New England Patriots Crawl Across Finish Line Next to Last.
I think we can all understand how the Patriots must feel going home, licking their wounds from the drubbing Seattle gave them. They should have known it would be humiliating, when the Porcupine of Prophesy warned them in vain to forfeit:
But with that stubborn New England resolve that saw them through Valley Forge and the career of the Red Sox, these hard-headed sons of the barren, rocky northeastern soil that gave us such luminaries as the Boston Strangler and Benedict Arnold pressed on, determined to dash themselves against the Mount Rainier of valor, integrity, sportsmanship and, gosh darn it, American pluck and sanctity that are our Hawks.
An aside: some people ask me if I, like the superstitious Toby Zeigler of The West Wing, wrote two pieces, one if the Hawks won and another if they lost:
But, of course, I did not, for I knew that failure–true failure–was impossible for the Legion of Boom, and they did not disappoint. Oh sure, seen with the eyes of worldly man, they “lost” in the sense of not racking up points on some so-called “scoreboard” somewhere. But when you see with the eyes of True Insight you realize the real game of the Spirit they were playing and grasp how overwhelming our victory was. I get misty just thinking about it.
The Hawks, as is their gracious and gentlemanly custom, let the opposing team score the first points.
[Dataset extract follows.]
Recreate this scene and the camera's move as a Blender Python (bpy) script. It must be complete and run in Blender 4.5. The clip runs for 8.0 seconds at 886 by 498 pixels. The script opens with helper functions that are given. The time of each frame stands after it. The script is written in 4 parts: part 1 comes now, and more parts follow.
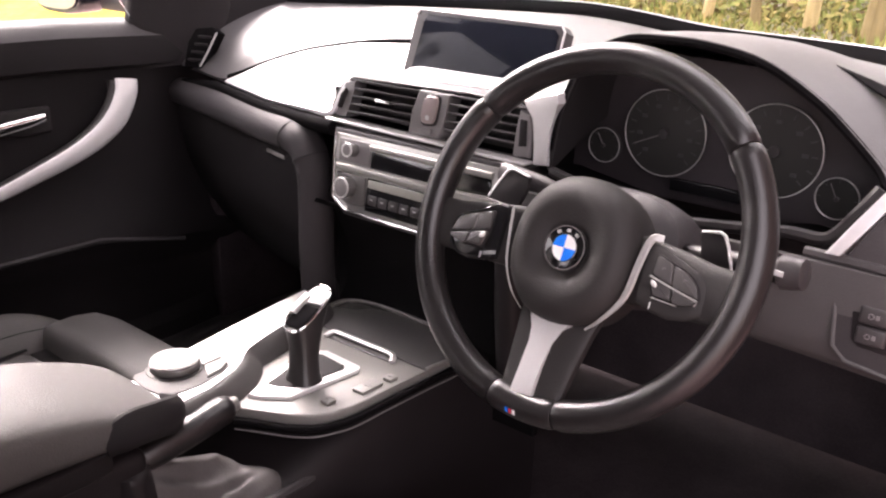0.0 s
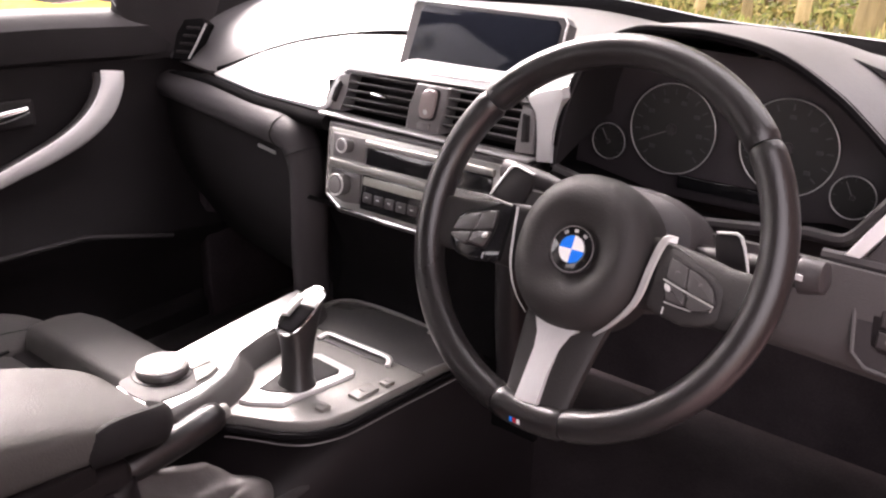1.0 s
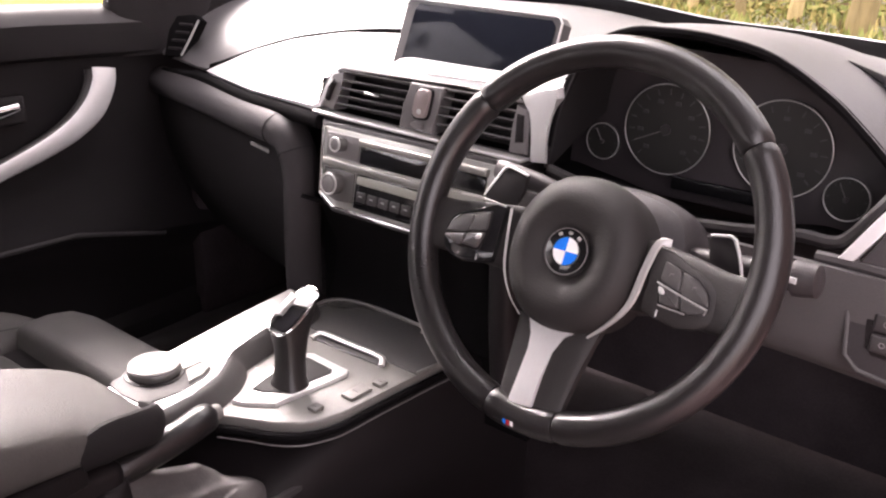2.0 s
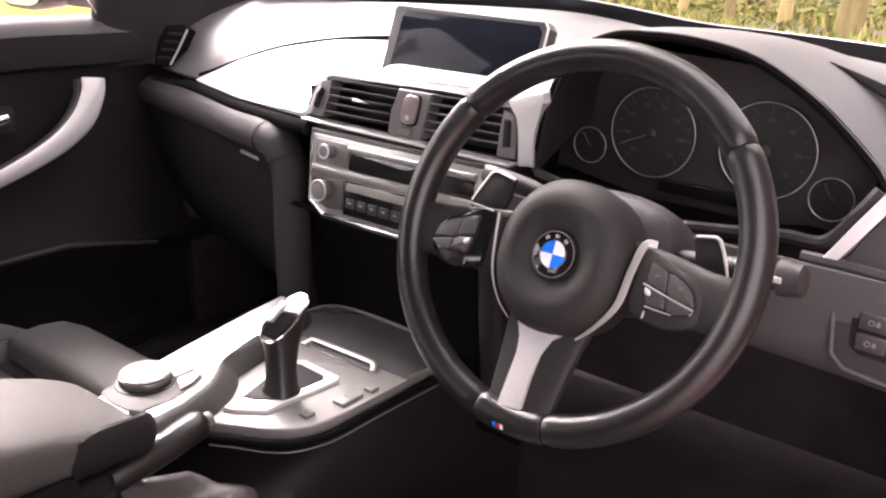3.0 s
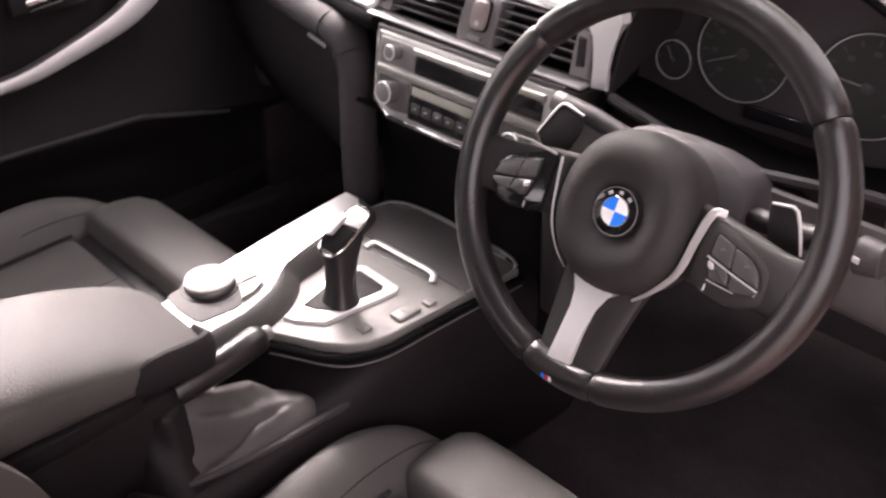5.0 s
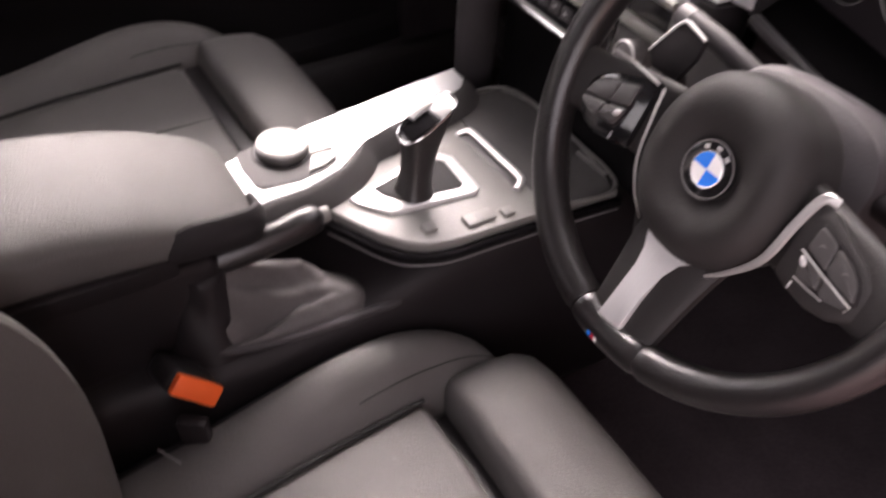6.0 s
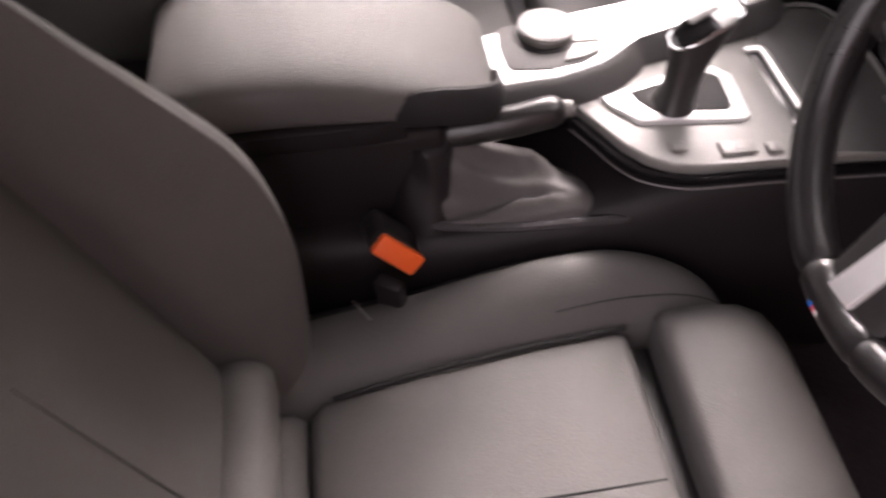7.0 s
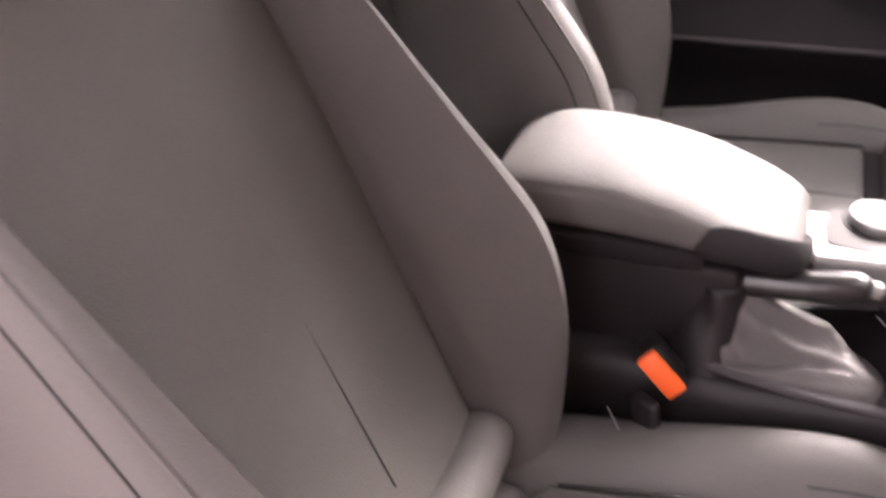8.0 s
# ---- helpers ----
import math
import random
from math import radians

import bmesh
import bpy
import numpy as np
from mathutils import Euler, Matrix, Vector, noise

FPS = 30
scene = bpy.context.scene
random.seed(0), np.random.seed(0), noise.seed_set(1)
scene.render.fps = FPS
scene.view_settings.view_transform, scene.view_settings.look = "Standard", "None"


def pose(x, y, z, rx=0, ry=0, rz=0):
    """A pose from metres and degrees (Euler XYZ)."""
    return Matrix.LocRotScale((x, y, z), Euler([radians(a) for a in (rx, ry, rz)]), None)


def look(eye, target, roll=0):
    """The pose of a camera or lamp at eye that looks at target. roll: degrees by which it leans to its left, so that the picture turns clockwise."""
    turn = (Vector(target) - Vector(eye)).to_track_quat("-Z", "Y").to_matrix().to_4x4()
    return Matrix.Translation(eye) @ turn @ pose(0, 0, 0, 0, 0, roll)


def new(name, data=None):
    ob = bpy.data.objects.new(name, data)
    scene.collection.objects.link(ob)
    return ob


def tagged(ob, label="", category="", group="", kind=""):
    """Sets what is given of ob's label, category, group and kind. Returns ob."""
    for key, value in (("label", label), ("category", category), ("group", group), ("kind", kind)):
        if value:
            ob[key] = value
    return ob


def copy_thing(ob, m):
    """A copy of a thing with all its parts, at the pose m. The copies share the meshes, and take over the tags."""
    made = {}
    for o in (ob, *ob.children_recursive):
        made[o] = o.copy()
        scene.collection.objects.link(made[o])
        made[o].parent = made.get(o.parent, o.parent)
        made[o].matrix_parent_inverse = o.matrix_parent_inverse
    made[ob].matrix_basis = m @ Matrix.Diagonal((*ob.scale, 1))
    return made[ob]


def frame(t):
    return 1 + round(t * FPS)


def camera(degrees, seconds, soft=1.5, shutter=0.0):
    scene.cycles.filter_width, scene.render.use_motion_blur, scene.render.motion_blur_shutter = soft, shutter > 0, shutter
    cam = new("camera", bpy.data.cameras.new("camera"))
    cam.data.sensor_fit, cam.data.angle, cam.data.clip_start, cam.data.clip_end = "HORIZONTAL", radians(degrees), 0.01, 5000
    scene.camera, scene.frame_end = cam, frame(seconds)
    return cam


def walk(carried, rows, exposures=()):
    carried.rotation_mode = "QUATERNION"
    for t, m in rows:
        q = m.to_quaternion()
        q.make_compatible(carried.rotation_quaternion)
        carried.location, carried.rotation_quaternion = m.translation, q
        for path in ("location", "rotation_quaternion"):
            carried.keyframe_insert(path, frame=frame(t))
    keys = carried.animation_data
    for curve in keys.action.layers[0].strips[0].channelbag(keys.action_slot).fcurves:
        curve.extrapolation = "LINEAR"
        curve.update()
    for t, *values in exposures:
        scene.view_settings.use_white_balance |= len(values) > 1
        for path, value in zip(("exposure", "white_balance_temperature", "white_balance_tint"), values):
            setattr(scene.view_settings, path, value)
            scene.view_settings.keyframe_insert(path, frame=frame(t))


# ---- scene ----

Then, lest the Patriots become too big with pride, they scored an equal amount, did the whole thing again, and brought things to a tie by half time.
Some felt that they were holding back. And when, renewed by the awesome spectacle of American Womanhood that was Katy Perry, they returned to the field in the second half, it became clear that this was all too true. Suddenly, the Hawks brought their A Game. They quickly dominated the Patriots and retained that domination to the bitter end. It was as though, by some ancient art, they were drawing strength from the very bones and muscles of the earth herself, as though God had given Russell Wilson some preternatural power infused in him by sheer sacramental gift to tread down his foes like grass, to hear the lamentation of their women. Sorely was that holy man tempted to simply give in to naked, pagan pride, to recreate the nightmarish world of our barbaric long fathers in which the strong do as they will and the weak suffer what they must.But no. When the Hawks had brought the ball to within one yard–ONE YARD–of overwhelming victory and made clear to the entire world that it was entirely *our choice* whether to tread the dignity of a proud team of mere mortals into the mire, Russell Wilson, a Christian gentleman of the highest calibre, chose to lay down the perishable crown of earthly glory for a golden one of celestial greatness. Seized with mystical insight and ineffable charity for the least of these, Wilson’s eye, wet with the tears of pure compassion and love for his enemies, realized that we had had the trophy for an entire year, we had driven the Patriots to within inches of despair, we had already proven we could win this game!
Knowing that, and secure in his profound manhood, Wilson therefore made the bold choice, the unexpected choice, the divine choice: he threw the ball to Malcolm Butler (already told in a vision that the Superbowl crown, both the glory and the burden, would pass to him). Having thus humbly laid down his own pride, Wilson was assured a place in the pantheon of true winners in the kingdom of heaven, where he may be shortly going when grateful Seattle fans greet him on his return.
The Seahawks, for their part, graciously accepted this gesture of humility and engaged in a little manly wrassling with the Patriots in the closing moment of the game as their way of saying “Good effort, guys! Happy to let you win!”, leading to some good-natured whistle-blowing from refs and so forth. Seattle fans went home filled with sheer amazement at Seattle’s last play.
New England Patriots: You did your level best and nobody can ask any more than that. I’m sorry that you were not able to win without our doing everything in our power to give you the victory and I realize how humbling that must be to you. But we in Seattle, with our customary towering humility, want you to know that we still respect you after that embarrassing game and wish you well as you strive to become just half the man that St. Russell Wilson is. Hope to see you next year at Super Bowl 50!